Acarous Gray Thrown Out Of Session…House Concurs With Senate On Blind Bill

By Alva M. Wolokolie

Yesterday was a dramatic scene in the chambers of the House of Representatives when the Chairman on Executive, Rep. Blamoh Wesseh of Grand Kru County who was presiding ordered the Sergeant–At-Arms Brigadier General Martin Johnson to escort Montserrado County District # 8 Rep. Acarous Gray out of session.

It all started when the joint Committee on Health and Social Welfare and Judiciary presented the proposed Act to create the freedom of movement and protection for the blind and visually impaired in Liberia to plenary for passage into law.

The committee brought out its report with recommendations. There were cross sections of views with several lawmakers debating for the Act to be passed by plenary. The debate ended and there was time for votes to be taken after a motion was made and seconded.

When the votes were being taken, Montserrado County Representative Henry Fahnbulleh decided to file in a motion of reconsideration because he wanted to make an amendment to the motion before the votes be counted. He was recognized by the presiding officer Rep. Blamoh Wesseh but Rep. Gray was seen obstructing the comments of Rep. Fahnbulleh while he was on the floor pushing his point across to the presiding officer.

Rep. Gray was called to order by the presiding officer Rep. Blamoh Wesseh but he kept arguing from one point to another expressing his disagreement to the motion of reconsideration filed in by Rep. Fahnbulleh. Rep. Gray refused to take instruction from the presiding officer on grounds that the votes have already been taken and there should be no room for reconsideration. His argument got the entire chambers noisy and so the presiding officer had no option but to use the House Standing Rules by ordering him (Gray) outside in order to continue their normal session.

The Act which was passed addresses that blind and visually impaired people are entitled to freedom of movement as provided for in Articles 15 and 20 of the Liberian constitution. The bill explained that blind people should be afforded equal opportunity to participate fully in the political, social and economic life of the state, and to engage in remunerative employment.
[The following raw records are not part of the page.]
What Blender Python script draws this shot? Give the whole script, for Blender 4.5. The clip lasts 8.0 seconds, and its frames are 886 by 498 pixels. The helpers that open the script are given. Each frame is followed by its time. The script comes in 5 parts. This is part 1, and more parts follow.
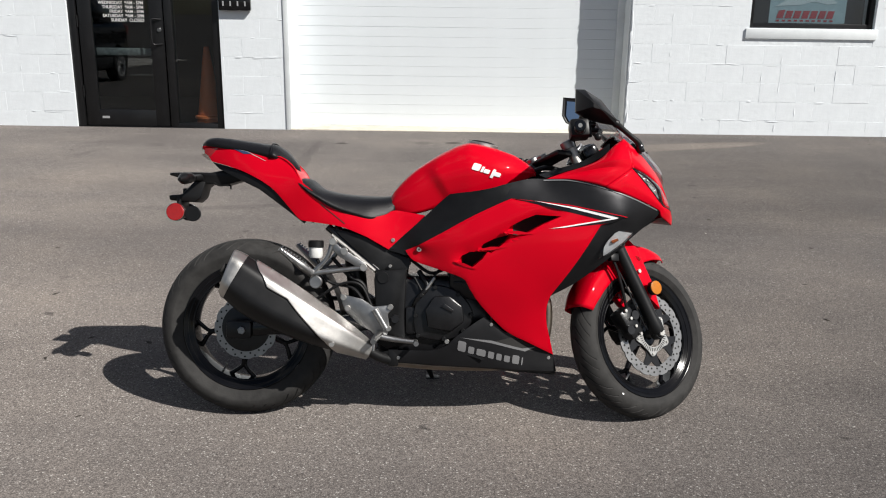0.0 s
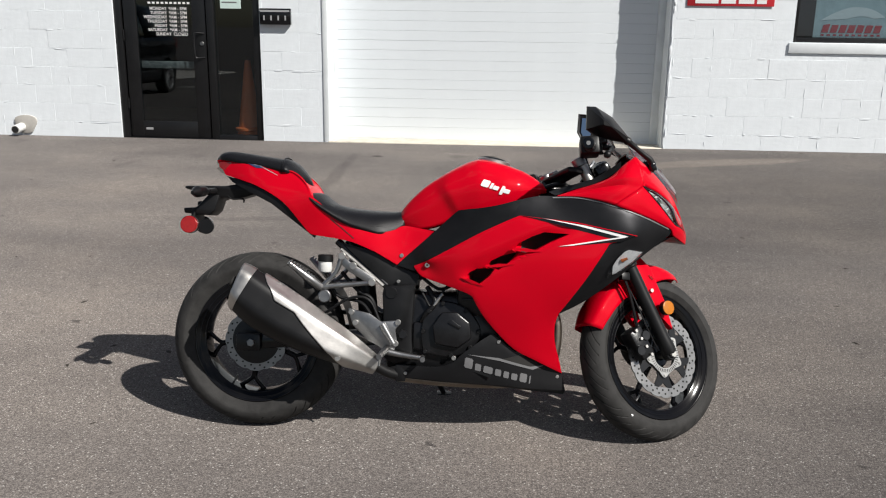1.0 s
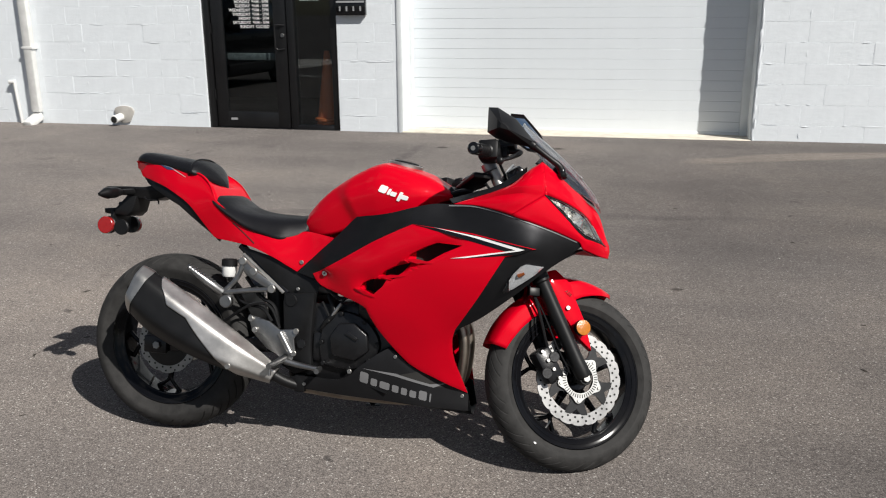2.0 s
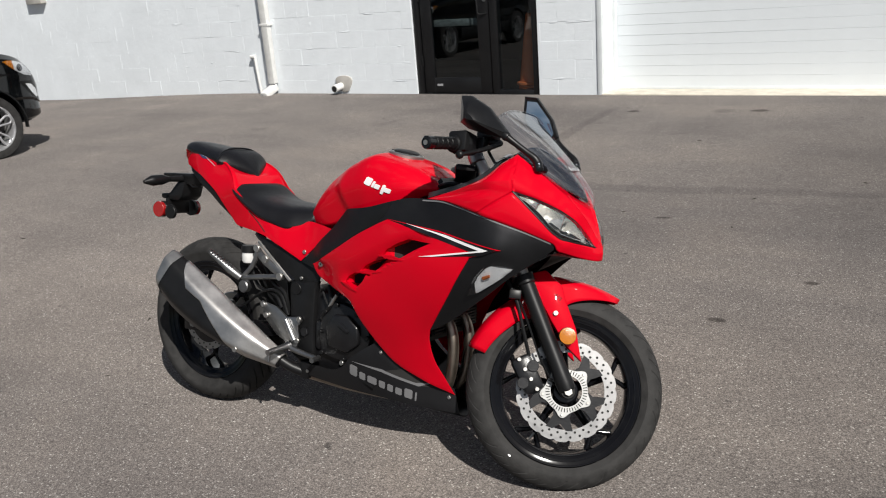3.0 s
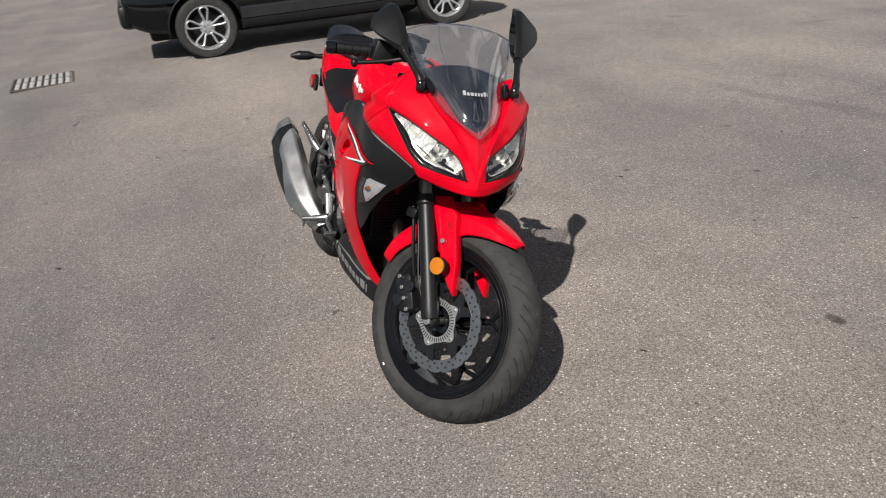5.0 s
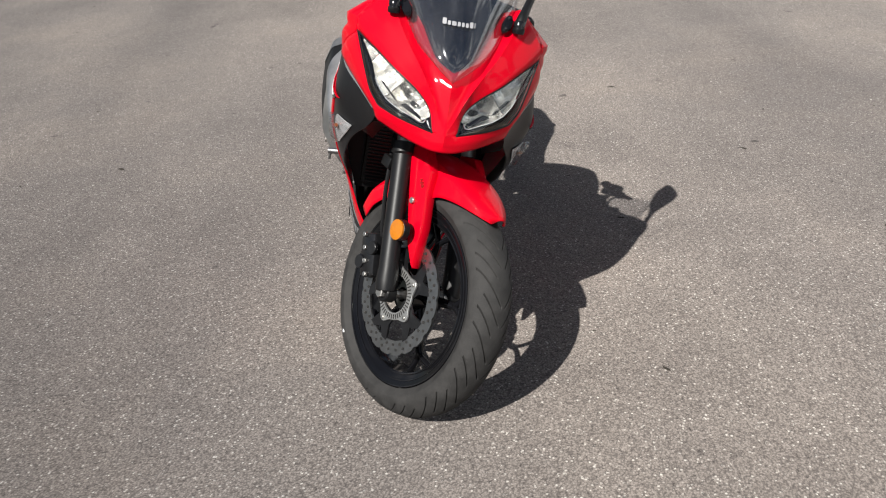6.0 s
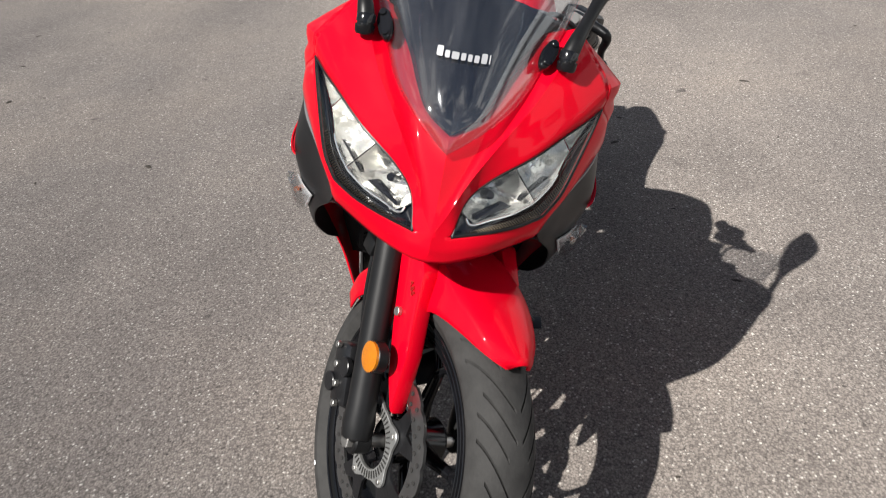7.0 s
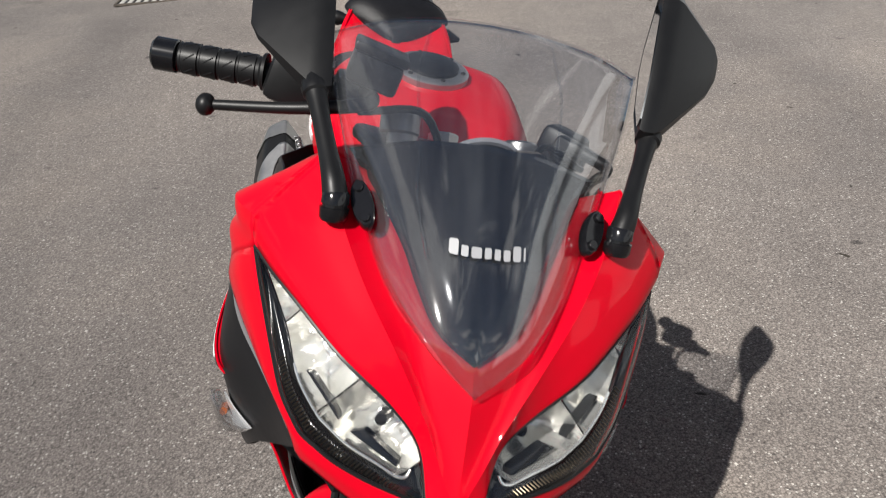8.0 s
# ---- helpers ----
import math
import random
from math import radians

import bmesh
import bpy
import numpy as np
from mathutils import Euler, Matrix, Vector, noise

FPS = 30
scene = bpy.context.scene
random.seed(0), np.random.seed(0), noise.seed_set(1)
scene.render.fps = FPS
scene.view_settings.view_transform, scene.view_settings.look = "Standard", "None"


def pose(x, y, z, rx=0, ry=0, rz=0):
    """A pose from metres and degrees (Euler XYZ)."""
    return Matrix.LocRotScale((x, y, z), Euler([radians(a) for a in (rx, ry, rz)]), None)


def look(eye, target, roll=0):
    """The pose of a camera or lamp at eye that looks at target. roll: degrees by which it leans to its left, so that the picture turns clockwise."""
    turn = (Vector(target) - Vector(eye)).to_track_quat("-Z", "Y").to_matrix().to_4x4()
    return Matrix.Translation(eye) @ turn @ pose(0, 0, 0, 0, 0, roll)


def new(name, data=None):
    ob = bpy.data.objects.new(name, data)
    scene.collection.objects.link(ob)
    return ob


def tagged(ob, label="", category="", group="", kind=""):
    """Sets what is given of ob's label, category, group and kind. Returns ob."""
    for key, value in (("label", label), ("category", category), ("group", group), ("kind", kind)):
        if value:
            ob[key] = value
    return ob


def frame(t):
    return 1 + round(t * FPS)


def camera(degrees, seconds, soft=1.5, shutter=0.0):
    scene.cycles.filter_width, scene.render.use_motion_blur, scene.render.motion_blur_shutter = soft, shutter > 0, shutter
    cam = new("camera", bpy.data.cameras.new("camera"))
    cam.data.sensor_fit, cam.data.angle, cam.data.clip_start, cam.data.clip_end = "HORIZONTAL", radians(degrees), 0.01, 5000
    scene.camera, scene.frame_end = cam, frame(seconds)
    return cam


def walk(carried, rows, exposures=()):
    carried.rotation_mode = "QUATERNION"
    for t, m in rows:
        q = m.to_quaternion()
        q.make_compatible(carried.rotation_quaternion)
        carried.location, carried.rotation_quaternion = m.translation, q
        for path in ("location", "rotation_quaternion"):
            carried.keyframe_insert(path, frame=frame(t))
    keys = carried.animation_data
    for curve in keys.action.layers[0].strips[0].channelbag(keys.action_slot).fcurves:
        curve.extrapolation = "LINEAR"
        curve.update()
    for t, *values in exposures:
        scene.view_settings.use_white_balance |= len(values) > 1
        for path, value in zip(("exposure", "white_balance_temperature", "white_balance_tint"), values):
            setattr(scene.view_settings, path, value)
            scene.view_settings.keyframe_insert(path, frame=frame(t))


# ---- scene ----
cam = camera(55.7, 8.0, soft=1.1, shutter=0.15)
METRES, EYE, TILT, LEAN, TURN = 5.760, 1.348, 0.0, 0.0, 0.0
ROWS = [
    (0.0, 0.0, 0.0, 0.0, 0.22, -15.41, -0.78),
    (0.5, 0.0021, -0.002, -0.0003, 1.08, -15.24, -0.93),
    (0.7, 0.0042, -0.0016, 0.0010, 1.72, -15.18, -0.89),
    (1.0, 0.0221, 0.002, 0.0023, 3.48, -14.62, -0.81),
    (1.5, 0.0919, 0.0181, 0.0084, 6.66, -14.33, -0.96),
    (1.7, 0.1153, 0.0293, 0.0087, 8.58, -14.80, -0.94),
    (2.8, 0.2682, 0.1192, 0.0116, 28.65, -17.35, 4.72),
    (3.0, 0.2896, 0.1352, 0.0168, 31.56, -17.9, 4.38),
    (3.5, 0.3526, 0.1897, 0.0127, 39.77, -19.21, 4.32),
    (4.0, 0.4236, 0.2435, 0.0107, 48.29, -21.85, 5.22),
    (4.2, 0.4437, 0.2658, 0.0108, 52.04, -22.08, 5.74),
    (5.3, 0.4887, 0.4265, 0.0016, 78.10, -23.54, 5.50),
    (5.5, 0.4857, 0.4497, -0.0008, 81.91, -24.41, 5.69),
    (6.0, 0.4358, 0.4925, -0.0183, 86.11, -25.99, 2.81),
    (6.5, 0.3771, 0.516, -0.0283, 89.43, -27.59, 2.09),
    (7.0, 0.3091, 0.5313, -0.0271, 94.95, -28.55, 3.69),
    (7.3, 0.2807, 0.5267, -0.0269, 94.17, -28.29, 3.89),
    (7.5, 0.2672, 0.5207, -0.0269, 91.66, -27.86, 3.69),
    (8.0, 0.2394, 0.5017, -0.0208, 84.65, -26.33, 2.76),
]
EXPOSURES = [(0.0, 0.32), (3.0, 0.12), (4.0, 0.19), (5.5, 0.48), (7.0, 0.72), (8.0, 0.46)]
walk(cam, [(t, pose(0, 0, EYE, TILT, LEAN, TURN) @ pose(METRES * x, METRES * y, METRES * z, 90 + pitch, roll, yaw)) for t, x, y, z, yaw, pitch, roll in ROWS], EXPOSURES)

# ---- daylight ----
SUN = Vector((0.88, -0.60, 1.0)).normalized()
world = bpy.data.worlds.new("sky")
scene.world = world
world.use_nodes = True
wn, wl = world.node_tree.nodes, world.node_tree.links
sky = wn.new("ShaderNodeTexSky")
sky.sky_type, sky.sun_disc = "NISHITA", False
sky.sun_elevation, sky.sun_rotation = math.asin(SUN.z), math.atan2(SUN.x, SUN.y)
wn["Background"].inputs["Strength"].default_value = 0.040
# scattered fair-weather clouds
wco, wmap, wno, wra, wmx = (wn.new("ShaderNode" + k) for k in ("TexCoord", "Mapping", "TexNoise", "ValToRGB", "MixRGB"))
wmap.inputs["Scale"].default_value = (1.6, 1.6, 4.0)
wno.inputs["Scale"].default_value, wno.inputs["Detail"].default_value, wno.inputs["Roughness"].default_value = 1.7, 7, 0.55
wra.color_ramp.elements[0].position, wra.color_ramp.elements[1].position = 0.52, 0.61
wmx.inputs["Color2"].default_value = (10.5, 10.7, 11.2, 1)
wl.new(wco.outputs["Generated"], wmap.inputs["Vector"])
wl.new(wmap.outputs["Vector"], wno.inputs["Vector"])
wl.new(wno.outputs["Fac"], wra.inputs["Fac"])
wl.new(wra.outputs["Color"], wmx.inputs["Fac"])
wl.new(sky.outputs["Color"], wmx.inputs["Color1"])
wl.new(wmx.outputs["Color"], wn["Background"].inputs["Color"])
sun_data = bpy.data.lights.new("sun", "SUN")
sun_data.energy, sun_data.angle, sun_data.color = 4.85, radians(0.55), (1.0, 0.965, 0.91)
sun = new("sun", sun_data)
sun.matrix_world = look(SUN * 40, (0, 0, 0))


# ---- materials ----
def material(name, color, rough=0.5, metal=0.0, vary=0.0, scale=8.0, bump=0.0, bump_scale=120.0, lump=0.0, coat=0.0, spec=0.5, second=None):
    """A Principled surface with broad colour variation, fine relief and an optional clear coat."""
    m = bpy.data.materials.new(name)
    m.use_nodes = True
    n, l = m.node_tree.nodes, m.node_tree.links
    b = n["Principled BSDF"]
    b.inputs["Base Color"].default_value = (*color, 1)
    b.inputs["Roughness"].default_value, b.inputs["Metallic"].default_value = rough, metal
    b.inputs["Coat Weight"].default_value, b.inputs["Coat Roughness"].default_value = coat, 0.03
    b.inputs["Specular IOR Level"].default_value = spec
    co = n.new("ShaderNodeTexCoord")
    if vary:
        no, mx = n.new("ShaderNodeTexNoise"), n.new("ShaderNodeMixRGB")
        no.inputs["Scale"].default_value, no.inputs["Detail"].default_value, no.inputs["Roughness"].default_value = scale, 8, 0.65
        lo = second or tuple(c * (1 - vary) for c in color)
        hi = color if second else tuple(min(1, c * (1 + vary)) for c in color)
        mx.inputs["Color1"].default_value, mx.inputs["Color2"].default_value = (*lo, 1), (*hi, 1)
        ra = n.new("ShaderNodeValToRGB")
        ra.color_ramp.elements[0].position, ra.color_ramp.elements[1].position = 0.32, 0.68
        l.new(co.outputs["Object"], no.inputs["Vector"])
        l.new(no.outputs["Fac"], ra.inputs["Fac"])
        l.new(ra.outputs["Color"], mx.inputs["Fac"])
        l.new(mx.outputs["Color"], b.inputs["Base Color"])
        mr = n.new("ShaderNodeMapRange")
        mr.inputs["To Min"].default_value, mr.inputs["To Max"].default_value = max(0.02, rough * 0.8), min(1, rough * 1.25)
        l.new(no.outputs["Fac"], mr.inputs["Value"])
        l.new(mr.outputs["Result"], b.inputs["Roughness"])
    if bump:
        n2, bu = n.new("ShaderNodeTexNoise"), n.new("ShaderNodeBump")
        n2.inputs["Scale"].default_value, n2.inputs["Detail"].default_value = bump_scale, 4
        bu.inputs["Strength"].default_value, bu.inputs["Distance"].default_value = bump, 0.002
        l.new(co.outputs["Object"], n2.inputs["Vector"])
        l.new(n2.outputs["Fac"], bu.inputs["Height"])
        l.new(bu.outputs["Normal"], b.inputs["Normal"])
        if lump:
            n3, b3 = n.new("ShaderNodeTexNoise"), n.new("ShaderNodeBump")
            n3.inputs["Scale"].default_value, n3.inputs["Detail"].default_value = 16, 5
            b3.inputs["Strength"].default_value, b3.inputs["Distance"].default_value = lump, 0.02
            l.new(co.outputs["Object"], n3.inputs["Vector"])
            l.new(n3.outputs["Fac"], b3.inputs["Height"])
            l.new(b3.outputs["Normal"], bu.inputs["Normal"])
    return m


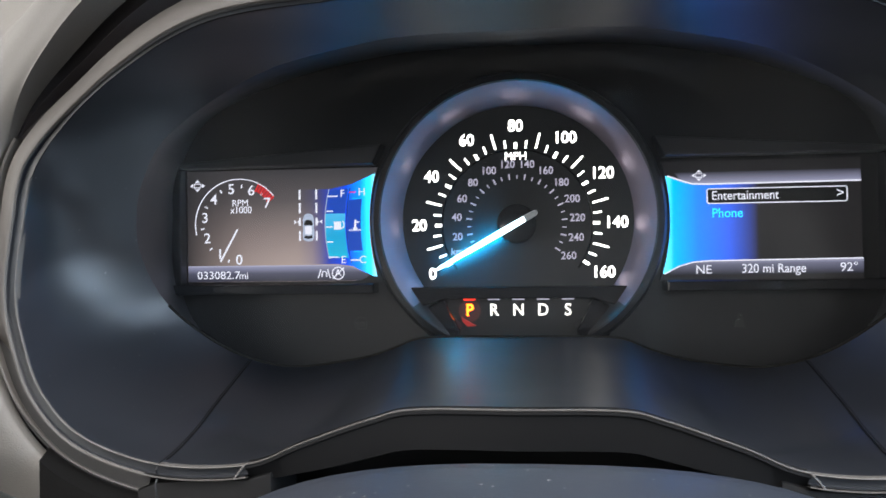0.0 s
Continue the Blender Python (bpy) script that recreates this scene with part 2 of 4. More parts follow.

It also says that blind people should be encouraged to take issue to the media, to make their services accessible; they should take part in decision making at national level, have equal accommodations, advantages, facilities and privileges on carriers such as airplanes, motor vehicles, rail trains, boats, hotels places of public report among others. The bill is now expected to be forwarded to the President for approval and printing into handbook.